Through exploring these directions, we strive to enhance the system of CAT thereby building contextual awareness that would make testing personalized and the learning outcomes better for all students.

User experience and real-world validation is another aspect which needs further investigation in future works. Future research will focus on designing and evaluating the system from a user perspective to guarantee its effectiveness and usability for educational environments. Our research includes preparing usability studies with the purpose of learning student and instructor opinions regarding the system’s operability and user experience and interface design aspects. The evaluation process includes think-aloud protocols and post-test surveys and interviews to measure complete user satisfaction and recognize enhancement opportunities. We will perform controlled experiments to assess both student learning results and instructor operational efficiency when using the system. Real classroom experiments will test the outcomes of the proposed adaptive testing system examined against established assessment methods. The experience of users will be evaluated through a mixture of numerical statistics as well as personal opinions and technical indicators which will include measurement points for task completion times and error rates together with usability perception metrics and participant feedback.
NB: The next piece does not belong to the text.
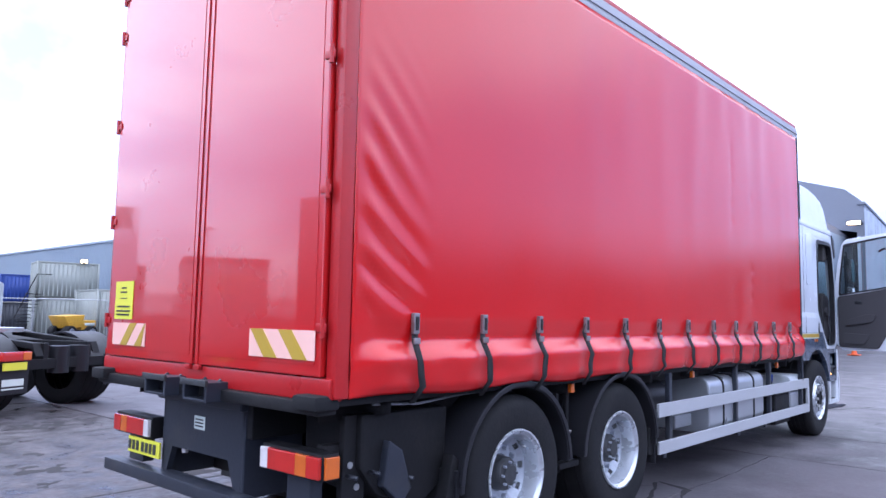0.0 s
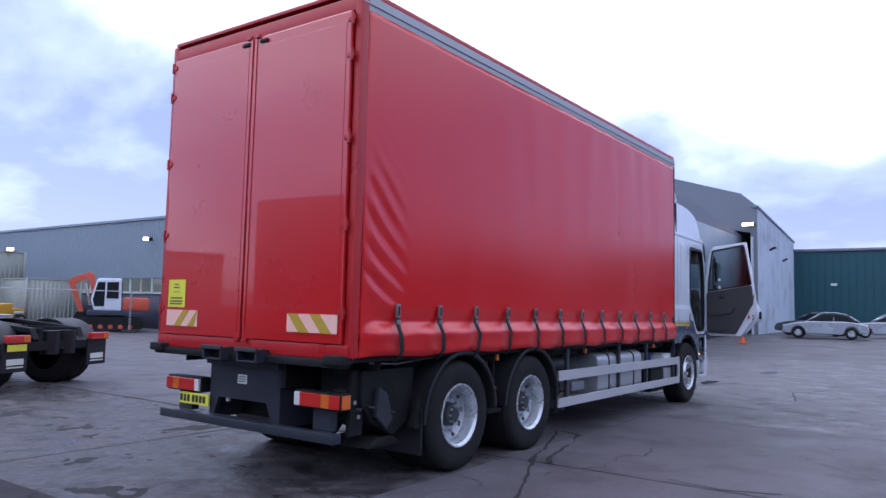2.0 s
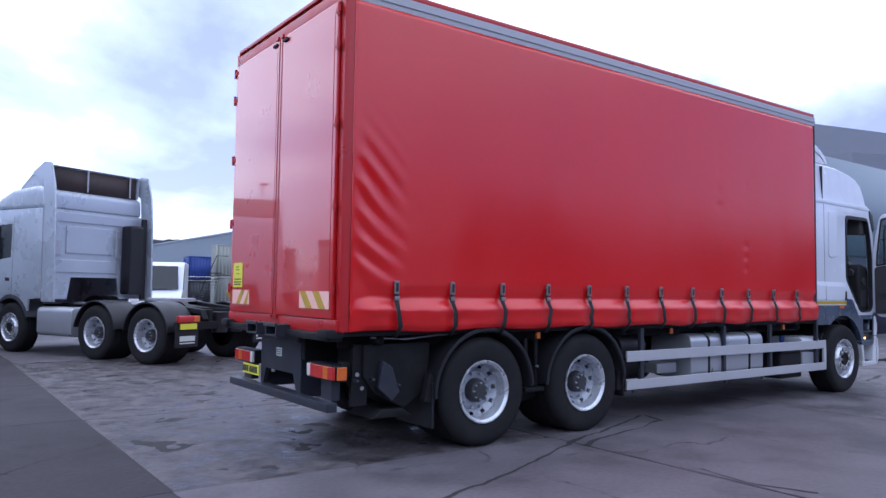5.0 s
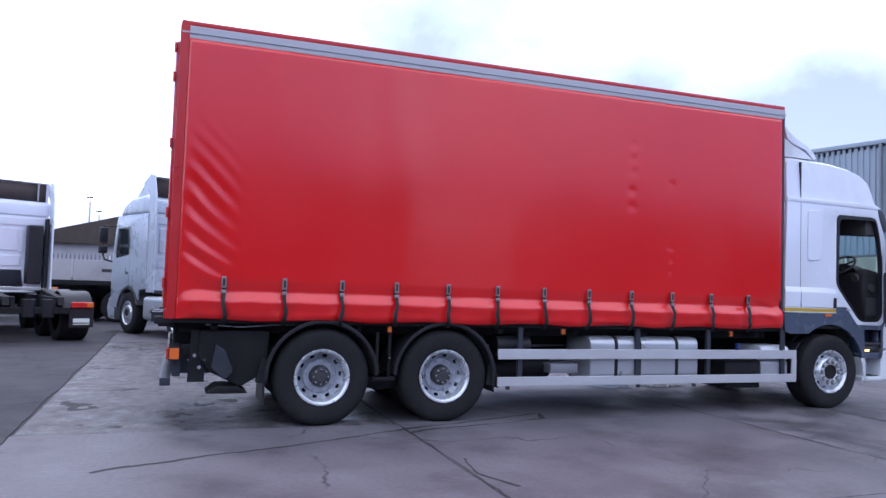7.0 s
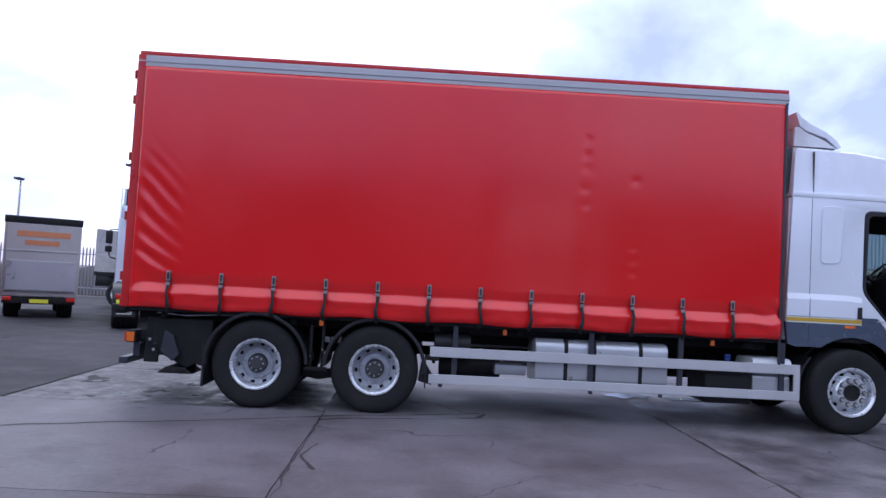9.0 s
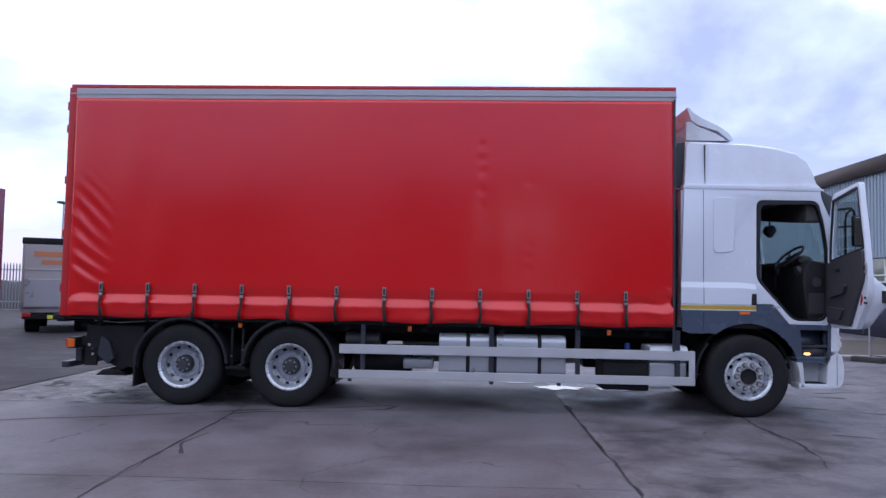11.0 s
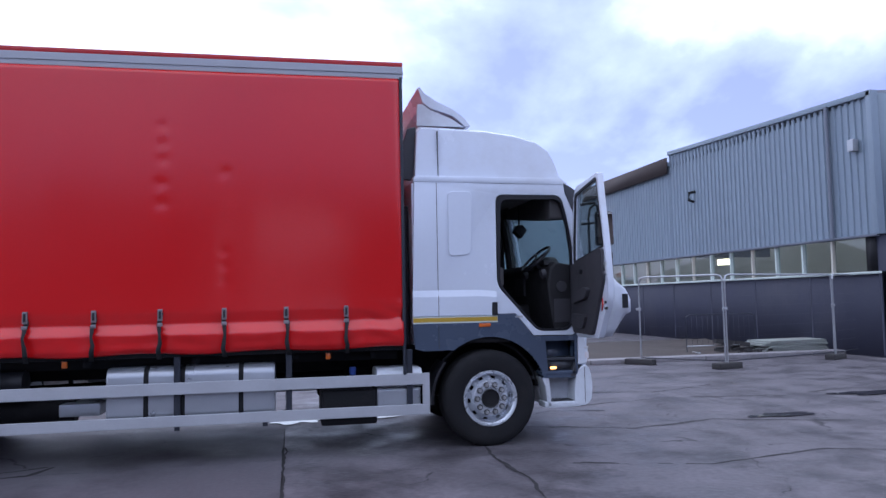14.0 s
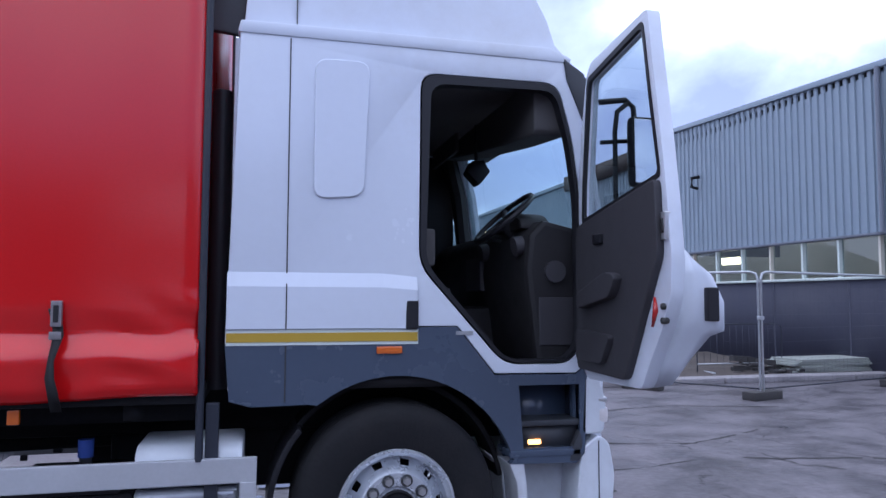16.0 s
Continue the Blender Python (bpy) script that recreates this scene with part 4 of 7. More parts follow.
ft = part("fuel_tank", tank(4.82, 6.42, -1.20, -0.60, 0.42, 0.965), "alloy", truck, "pale alloy fuel tank")
for x in (5.16, 5.50, 6.06):
    part("tank_band", tank(x, x + 0.055, -1.207, -0.593, 0.413, 0.972), "chassis", ft, "black tank band")
part("filler_cap", cyl(B(), (5.62, -0.95, 0.96), (5.62, -0.95, 1.0), 0.055), "alloy", ft)
part("fuel_tank", tank(4.2, 6.3, 0.60, 1.20, 0.42, 0.965), "alloy", truck, "pale alloy fuel tank")
part("battery_box", bx(6.88, 7.46, -1.18, -0.62, 0.30, 0.66, bevel=0.03), "chassis", truck, "black battery box")
part("box_lid", bx(6.9, 7.40, -1.19, -0.62, 0.66, 0.70, bevel=0.01), "plastic", truck)
part("blue_cap", cyl(B(), (7.22, -1.02, 0.80), (7.22, -1.02, 0.88), 0.035), "blue", truck, "blue filler cap")
part("filler_neck", cyl(B(), (7.22, -1.02, 0.66), (7.22, -1.02, 0.80), 0.028), "plastic", truck)
part("air_intake_shroud", tank(7.46, 7.94, -1.20, -0.70, 0.66, 0.865, r=0.085), "cloudy", truck, "cream plastic shroud")
part("air_tank", tank(7.46, 7.92, -1.19, -0.72, 0.42, 0.66, r=0.03), "alloy", truck)
part("air_tank", cyl(B(), (3.62, -1.0, 0.84), (4.05, -1.0, 0.84), 0.13), "plastic", truck)
part("air_tank", cyl(B(), (3.70, -0.75, 0.55), (4.45, -0.75, 0.55), 0.13), "chassis", truck)
part("pale_box", bx(4.36, 4.74, -1.05, -0.70, 0.50, 0.62, bevel=0.015), "alloy", truck)
part("gearbox", bx(7.2, 8.6, -0.36, 0.36, 0.45, 0.98, bevel=0.05), "chassis", truck)
part("engine", bx(8.4, 9.6, -0.42, 0.42, 0.45, 1.15, bevel=0.05), "chassis", truck)
part("prop_shaft", cyl(B(), (1.6, 0, 0.62), (7.3, 0, 0.72), 0.06), "chassis", truck)
part("exhaust_box", bx(6.9, 7.6, 0.5, 1.1, 0.4, 0.9, bevel=0.04), "chassis", truck)

# ---- cab ----
CY = 1.195


def rounded(pts, r, n=4):
    """Cuts the corners of an outline into short arcs."""
    out = []
    for i, p in enumerate(pts):
        p, a, b = Vector(p), Vector(pts[i - 1]), Vector(pts[(i + 1) % len(pts)])
        da, db = a - p, b - p
        k = min(r, da.length * 0.45, db.length * 0.45)
        s0, s1 = p + da.normalized() * k, p + db.normalized() * k
        for j in range(n + 1):
            t = j / n
            out.append(tuple(s0 * (1 - t) ** 2 + p * 2 * t * (1 - t) + s1 * t * t))
    return out


DOOR = rounded([(8.79, 2.72), (9.55, 2.72), (9.63, 2.42), (9.675, 2.10), (9.68, 1.31), (9.60, 1.21), (9.24, 1.21), (8.785, 1.72)], 0.085)
upper = [(7.845, 1.33), (8.785, 1.33), (8.785, 1.41), (8.99, 1.41), (9.19, 1.165), (9.64, 1.16), (9.755, 1.25), (9.76, 2.2), (9.70, 2.55), (9.62, 2.86), (7.885, 2.86)]
lower = [(7.845, 1.326), (8.785, 1.326), (8.785, 1.406), (8.985, 1.406), (9.187, 1.158), (9.645, 1.153), (9.735, 1.24), (9.70, 1.12), (9.69, 0.74), (9.64, 0.69), (9.27, 0.70)] + arc(8.68, 0.52, 0.645, 18, 128, 16) + [(8.24, 1.035), (7.97, 1.03), (7.87, 1.06)]
for s in (-1, 1):
    y0, y1 = sorted((s * CY, s * (CY - 0.05)))
    window = [DOOR] if s < 0 else [[(8.84, 2.66), (9.52, 2.66), (9.62, 2.1), (9.62, 1.80), (8.84, 1.86)]]
    sp = part("cab_side", prism(B(), upper, y0, y1, bevel=0.008, holes=window), "white", truck, "white painted cab side")
    well = [[(9.345, 0.775), (9.66, 0.775), (9.66, 1.10), (9.32, 1.10)]] if s < 0 else []
    part("lower_side", prism(B(), lower, y0, y1, bevel=0.0 if well else 0.008, holes=well), "slate", truck, "slate blue lower cab side")
    # swept shoulder and pressed panel
    bm = B()
    prof = [(1.398, 0.0), (1.402, 0.014), (1.50, 0.017), (1.605, 0.019), (1.675, 0.0)]
    rows = [[bm.verts.new((x, s * (CY + 0.001 + o), z)) for z, o in prof] for x in (7.85, 8.60, 8.775)]
    for v in rows[2]:
        v.co.z = 1.345 + (v.co.z - 1.345) * 0.95
    for a, b in zip(rows, rows[1:]):
        for k in range(4):
            bm.faces.new((a[k], b[k], b[k + 1], a[k + 1]))
    bmesh.ops.recalc_face_normals(bm, faces=bm.faces)
    sw = part("shoulder", bm, "white", sp, smooth=False)
    sw.modifiers.new("skin", "SOLIDIFY").thickness = 0.006
    part("pressed_panel", prism(B(), rounded([(8.25, 2.04), (8.50, 2.06), (8.525, 2.75), (8.25, 2.75)], 0.07, 5), min(s * CY, s * (CY + 0.012)), max(s * CY, s * (CY + 0.012)), bevel=0.011, seg=3), "white", sp)
    part("seam", bx(8.125, 8.131, min(s * (CY - 0.02), s * (CY + 0.002)), max(s * (CY - 0.02), s * (CY + 0.002)), 1.40, 2.84), "ink", sp, smooth=False)
    part("seam", bx(8.125, 8.131, min(s * (CY + 0.002), s * (CY + 0.0205)), max(s * (CY + 0.002), s * (CY + 0.0205)), 1.40, 1.62), "ink", sp, smooth=False)
    part("seam", bx(8.125, 8.131, min(s * (CY - 0.02), s * (CY + 0.002)), max(s * (CY - 0.02), s * (CY + 0.002)), 1.05, 1.32), "ink", sp, smooth=False)
    part("badge", bx(8.98, 9.07, min(s * CY, s * (CY + 0.004)), max(s * CY, s * (CY + 0.004)), 1.365, 1.385), "galv", sp, "small pale badge", smooth=False)
    part("waist_stripe", bx(7.85, 8.782, min(s * CY, s * (CY + 0.004)), max(s * CY, s * (CY + 0.004)), 1.322, 1.395), "paper", sp, smooth=False)
    part("gold_band", bx(7.85, 8.778, min(s * CY, s * (CY + 0.008)), max(s * CY, s * (CY + 0.008)), 1.338, 1.382), "gold", sp, "ochre waist stripe", smooth=False)
    part("marker_lamp", bx(8.57, 8.70, min(s * CY, s * (CY + 0.014)), max(s * CY, s * (CY + 0.014)), 1.275, 1.312, bevel=0.006), "lens_orange", sp, "orange side repeater")
    part("door_handle", bx(8.715, 8.782, min(s * CY, s * (CY + 0.02)), max(s * CY, s * (CY + 0.02)), 1.395, 1.545, bevel=0.010), "plastic", sp, "black recessed grab handle")
    part("cab_arch", fender(8.68, 0.60, 8, 150, min(s * 0.70, s * (CY - 0.22)), max(s * 0.70, s * (CY - 0.22)), 0.03), "chassis", truck, "black wheel arch liner")
part("cab_mudguard", fender(8.68, 0.60, 140, 185, -1.12, -0.70, 0.03), "plastic", truck, "black plastic mudguard")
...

Study results will guide multiple rounds of system improvement to satisfy each stakeholder group’s requirements. The design and development process will have a feedback loop to sustain user input which makes the adaptive testing system better and user-friendly.

Conclusions

This paper presented a computerized adaptive testing (CAT) system that uses data-driven methods to select questions based on individual student abilities. CAT uses large datasets to learn from patterns and trends, enhancing the assessment process’s precision. The system uses learning automata and artificial neural networks to estimate a person’s level, which is then used in a multi-objective cuckoo search optimization model to determine the test strategy. This proposed method has several advantages over traditional testing methods, including increased efficiency, as well as predicting the examiner’s level. Overall, this paper presents a promising approach to computerized adaptive testing that has the potential to improve the assessment process in various contexts. And the outcomes demonstrate that our proposed strategy has the lowest reduction rates in RMSE and MAE with the corresponding values of 1.5379 and 1.2139, as well as a higher efficiency in the CCC parameter with a value of 0.8229.